Margaret Qualley entra in scena subito dopo in un contesto completamente diverso: la vediamo attraversare, con i suoi tacchi alti e un passo sicuro, quella che sembra essere la scena di un crimine. La macchina da presa insiste sul contrasto: la sua figura elegante che si staglia contro l’ambiente sporco, caotico, disordinato, come se l’ordine perfetto della sua apparenza fosse un corpo estraneo in un paesaggio dominato dalla violenza. Ed è proprio in questa collisione tra glamour e caos che il film sembra trovare la sua cifra, un pulp che non rinuncia mai all’ironia, che mescola sangue e luci al neon, ironia tagliente e sguardi sofisticati. Non c’è mai armonia, e forse è questa la chiave: l’instabilità costante.

honey don't

Il montaggio del trailer, rapido ma non caotico, suggerisce che Aubrey Plaza e Margaret Qualley non saranno comparse di lusso in un film centrato su Chris Evans, ma poli narrativi autonomi, capaci di muovere la trama attraverso battute affilate, gesti ambigui e alleanze improvvise. La regia li mette in primo piano, ne amplifica ogni micro-espressione, come a dire che è lì che bisogna guardare, che la vera storia non è quella scritta nei dossier della polizia o nei rapporti d’indagine, ma quella che scorre sotto pelle (no, non uso questa formula, ma il senso è chiaro: il non detto, quello che vibra appena dietro lo sguardo).

E poi arriva Chris Evans. L’ingresso è costruito con la solennità tipica di chi dovrebbe rappresentare il punto fermo della trama: un uomo incaricato di rimettere ordine, di dare senso agli eventi, di guidare l’investigazione. Eppure, fin dalle prime immagini, c’è qualcosa che stona, perché il suo personaggio appare come trascinato dentro un vortice che non riesce a dominare. Invece di essere il regista della vicenda, sembra diventare una pedina nel gioco più grande che corre tra Plaza e Qualley, come se la sua funzione fosse quella di inseguire, osservare e tentare invano di decifrare il loro linguaggio fatto di seduzioni, manipolazioni e mezze verità. Il tono è volutamente grottesco, i gesti un po’ sopra le righe, e più le immagini scorrono più ti accorgi che qui nessuno è davvero affidabile, che persino l’inquadratura stessa sembra metterti in guardia: quello che stai vedendo non è mai quello che sembra.
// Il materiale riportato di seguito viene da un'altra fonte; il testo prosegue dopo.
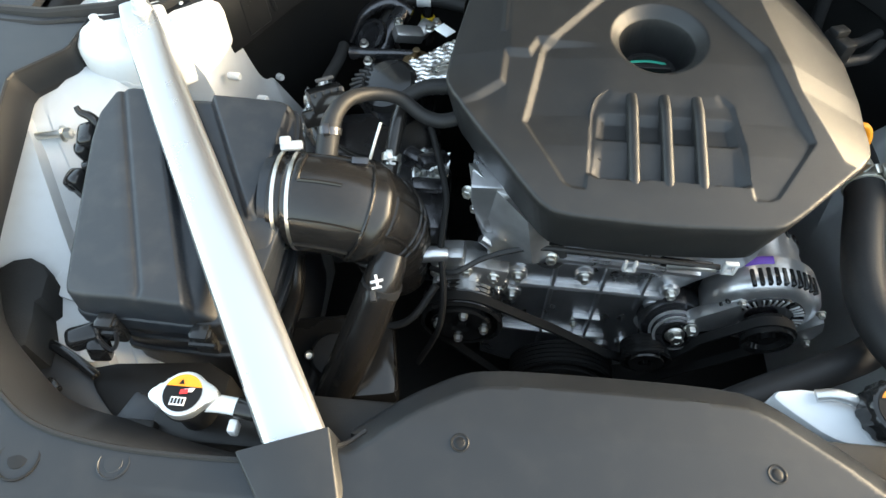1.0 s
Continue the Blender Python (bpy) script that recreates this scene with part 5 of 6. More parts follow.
def alternator():
    c = Vector((0.2385, 0.056, 0.643))
    t = thing("alternator", (c.x, c.y, c.z - 0.07), "cast aluminium alternator with cooling slots and a black pulley", "alternator")
    bm = B()
    lathe(bm, [(0.020, -0.004), (0.030, -0.004), (0.032, 0.000), (0.056, 0.002), (0.065, -0.002), (0.071, -0.008), (0.073, -0.020), (0.072, -0.046), (0.062, -0.052), (0.060, -0.085), (0.062, -0.090), (0.060, -0.105), (0.050, -0.115), (0, -0.117)], c, (0, -1, 0), 48)
    part("housing", bm, CAST, t)
    # cooling slots: a comb over the top of the shoulder, a fan of openings on the face, small ones on the rear shell
    # nothing is cut: black blocks and plates carry the openings' shade as colour
    for k in range(10):
        a = radians(50 + 7.4 * k)
        bm = B()
        block(bm, c + Vector((math.cos(a) * 0.0685, 0.017, math.sin(a) * 0.0685)), (0.012, 0.024, 0.0056), (0, -math.degrees(a), 0), bevel=0.0012, seg=1)
        part("slot", bm, GLOSS, t)
    for k in range(7):
        a = radians(150 + 9 * k)
        bm = B()
        block(bm, c + Vector((math.cos(a) * 0.0575, 0.0, math.sin(a) * 0.0575)), (0.016, 0.006, 0.0048), (0, -math.degrees(a), 0), bevel=0.001, seg=1)
        part("slot", bm, GLOSS, t)
    for a0, a1 in ((20, 62), (68, 112), (118, 150), (-60, 12)):
        bm = B()
        ring = [(r, a) for r in (0.036,) for a in np.linspace(a0, a1, 9)] + [(0.050, a) for a in np.linspace(a1, a0, 9)]
        f = bm.faces.new([bm.verts.new(c + Vector((r * math.cos(radians(a)), -0.0046, r * math.sin(radians(a))))) for r, a in ring])
        r2 = bmesh.ops.extrude_face_region(bm, geom=[f])
        for g in r2["geom"]:
            if isinstance(g, bmesh.types.BMVert):
                g.co.y += 0.004
        o = part("opening", bm, GLOSS, t, "black plate for the shaded opening of the fan")
        for q in np.arange(a0 + 5, a1 - 2, 9.0):
            bm = B()
            block(bm, c + Vector((math.cos(radians(q)) * 0.043, -0.0050, math.sin(radians(q)) * 0.043)), (0.013, 0.003, 0.0022), (0, -q, 0), bevel=0.0006, seg=1)
            part("fan_blade", bm, BRIGHT, o)
    for k in range(24):
        a = 2 * math.pi * k / 24
        bm = B()
        block(bm, c + Vector((math.cos(a) * 0.0605, 0.098, math.sin(a) * 0.0605)), (0.006, 0.012, 0.005), (0, -math.degrees(a), 0), bevel=0.001, seg=1)
        part("slot", bm, GLOSS, t)
    # mounting ears
    for pts in ([(-0.040, 0.042), (-0.088, -0.004), (-0.098, -0.024), (-0.086, -0.040), (-0.070, -0.036), (-0.030, -0.02)], [(0.045, -0.02), (0.072, 0.012), (0.080, -0.01), (0.074, -0.05), (0.050, -0.05)]):
        bm = slab(B(), [(c.x + x, -(c.z + z)) for x, z in pts], 0, 0.018, 0.003)
        bmesh.ops.rotate(bm, verts=bm.verts, cent=(0, 0, 0), matrix=Matrix.Rotation(radians(-90), 3, "X"))
        bmesh.ops.translate(bm, verts=bm.verts, vec=(0, c.y - 0.010, 0))
        part("ear", bm, CAST, t)
    for dx, dz in ((-0.085, -0.024), (0.070, -0.038), (0.055, 0.038), (-0.045, 0.050)):
        bolt(t, (c.x + dx, c.y - 0.012, c.z + dz), 0.0095 if dx < -0.08 else 0.006, (0, -1, 0.1))
    bm = B()
    sweep(bm, [(c.x - 0.038, c.y + 0.040, c.z + 0.062), (c.x - 0.022, c.y + 0.040, c.z + 0.0695), (c.x - 0.006, c.y + 0.040, c.z + 0.0725)], 0.006, seg=8, flat=0.35)
    part("paint_mark", bm, PURPLE, t, "purple paint mark")
    # pulley
    bm = B()
    prof = [(0.010, 0.0), (0.012, 0.010), (0.026, 0.012), (0.031, 0.012)]
    for k in range(6):
        prof += [(0.0315, 0.014 + 0.0035 * k), (0.0295, 0.0157 + 0.0035 * k)]
    prof += [(0.033, 0.036), (0.031, 0.038), (0.024, 0.036), (0.020, 0.030), (0.011, 0.030), (0.010, 0.036), (0, 0.036)]
    lathe(bm, prof, c, (0, -1, 0), 36)
    part("pulley", bm, GLOSS, t, "glossy black pulley")


alternator()


def pulley(name, at, r, depth, label, bolts=0, mat=GLOSS, face=0.5):
    t = thing(name, (at[0], at[1], at[2] - r), label, "pulley", group="belt pulleys")
    bm = B()
    prof = [(0.010, -depth)]
    for k in range(5):
        prof += [(r, -depth + depth * k / 5), (r - 0.002, -depth + depth * (k + 0.5) / 5)]
    prof += [(r + 0.001, 0.0), (r - 0.003, 0.002), (r - 0.006, 0.0), (r * face + 0.006, -0.012), (r * face, -0.014)]
    lathe(bm, prof, at, (0, -1, 0), 40)
    part("rim", bm, mat, t)
    bm = lathe(B(), [(r * face + 0.003, -0.012), (r * face - 0.002, -0.011), (r * 0.76, -0.011), (r * 0.74, 0.002), (r * 0.70, 0.004), (r * 0.30, 0.003), (r * 0.28, -0.003), (r * 0.14, -0.003), (r * 0.12, 0.004), (0, 0.004)], at, (0, -1, 0), 40)
    part("hub", bm, mat, t)
    for k in range(bolts):
        a = 2 * math.pi * (k - 0.06) / bolts
        bolt(t, (at[0] + math.cos(a) * r * 0.56, at[1] - 0.002, at[2] + math.sin(a) * r * 0.56), 0.0075, (0, -1, 0))
    return t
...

Il risultato è un trailer che promette molto più di un semplice thriller. Honey Don’t! si presenta come una satira travestita da pulp, un film che prende i generi e li porta fino all’estremo per poi riderci sopra, senza mai rinunciare a un certo fascino visivo. La fotografia, i costumi, le scelte musicali creano un impasto che non punta al realismo ma alla costruzione di un universo a parte, un po’ fumettistico, un po’ teatrale, dove ogni dettaglio diventa un indizio e ogni esagerazione è lì per svelare la finzione.

E se la chimica tra Aubrey Plaza e Margaret Qualley manterrà le promesse che traspaiono da queste prime sequenze, allora potremmo trovarci di fronte a una delle coppie cinematografiche più memorabili degli ultimi anni. Magnetiche, imprevedibili, pericolose e irresistibili, con quella capacità di tenere lo spettatore sempre in bilico, senza mai offrirgli una direzione chiara.

Il 22 agosto il film arriverà al cinema, e a quel punto potremo capire se queste impressioni trovano conferma, se davvero il gioco costruito dal trailer regge anche in un lungometraggio intero, o se invece il film crollerà sotto il peso delle proprie ambizioni. Ma una cosa è certa: Honey Don’t! ha già conquistato l’attenzione, e non capita spesso che un trailer riesca a imporre un immaginario così netto, fatto di ironia, glamour e minaccia costante.